In IT, we've collectively let go of the control loop. Not on a single system, but on our entire cognitive and operational infrastructure.

The real risk isn't the outage. It's the loss of decisional sovereignty.

An Ethical Governance Framework for IT Leaders

Facing this reality, the answer isn't technological rejection, that would be as naive as it is ineffective. The answer is building an ethical governance framework, in the same way we've built financial, security, and regulatory governance frameworks.

Here are the five pillars I propose to IT leaders who want to take back control:

1. The Existential Dependency Audit

Beyond the classic technical audit (vulnerabilities, obsolescence, compliance), conduct an existential dependency audit. Which business processes completely stop functioning if a cloud provider cuts access? Which strategic decisions rely entirely on models whose internal logic you don't understand? Which human competencies have you stopped developing because a tool replaces them?

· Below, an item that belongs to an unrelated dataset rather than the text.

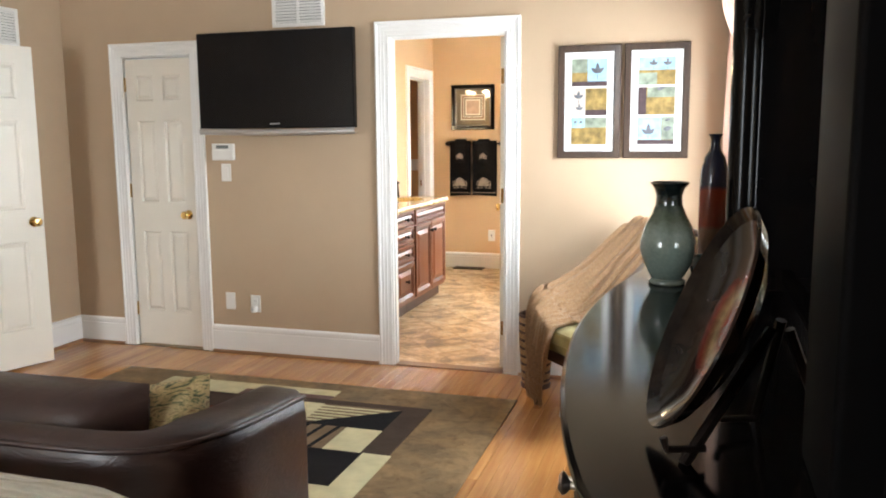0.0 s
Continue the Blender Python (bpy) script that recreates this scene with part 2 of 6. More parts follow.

This isn't a theoretical exercise. It's the map of your actual vulnerability.

2. The Principle of Systematic Reversibility

Every technology choice should be evaluated through the lens of its reversibility. Can you exit within six months without paralyzing the organization? If the answer is no, you don't have a vendor, you have an owner.

In Europe, the GDPR, Data Act, and DMA lay legal foundations. But technical reversibility is an architecture discipline, not a legal clause. It's designed upstream, not as a reaction.

3. Algorithmic Transparency as an Executive Requirement

The EU AI Act mandates transparency levels for high-risk systems. But don't wait for regulation. Demand from your teams and vendors explainability for the models that influence your decisions. If an algorithm recommends cutting a product line, hiring one profile over another, or prioritizing a market, the leader must be able to understand the reasoning, challenge it, and overrule it.

A leader who doesn't understand the recommendations of their systems is no longer a leader. They're an executor.

4. The Intentional Preservation of Human Competencies

Automation creates a vicious cycle: the more you delegate to the machine, the more you lose the human competency needed to supervise the machine. In aviation, manual flight hours are mandatory to maintain pilot reflexes. In IT, nothing of the sort exists.

Integrate into your HR strategy programs to maintain critical competencies: negotiation without AI, analysis without dashboards, architecture without templates. This isn't conservatism. It's organizational resilience.

5. The Technology Ethics Committee

Not a token committee that meets twice a year to rubber-stamp hollow charters. An operational body, composed of technical, business, legal, and philosophical profiles, that challenges every major technology deployment on three simple questions:

  • What human autonomy does this system reduce?
  • What irreversible dependency does it create?
  • What world are we building if we generalize this choice?

The Uncomfortable Question

These words you're reading right now, are you thinking them, or are you consuming them because an algorithm judged them relevant to your profile?

The question isn't rhetorical. It's the ultimate test of your residual freedom.

Ellul was right: technology is never neutral. It carries within it a logic of expansion and autonomization that exceeds its creators' intentions. The role of the IT leader in 2026 is no longer just to deploy high-performing systems. It's to guarantee that humans remain at the center of the decision loop, not out of nostalgia, but out of strategic lucidity.

Freedom was saying no. Governance is organizing the conditions so that "no" remains possible.

Organizations that integrate this ethical dimension into their IT governance won't just be more resilient. They'll be the only ones that deserve the trust of their employees, their customers, and their regulators in the decade ahead.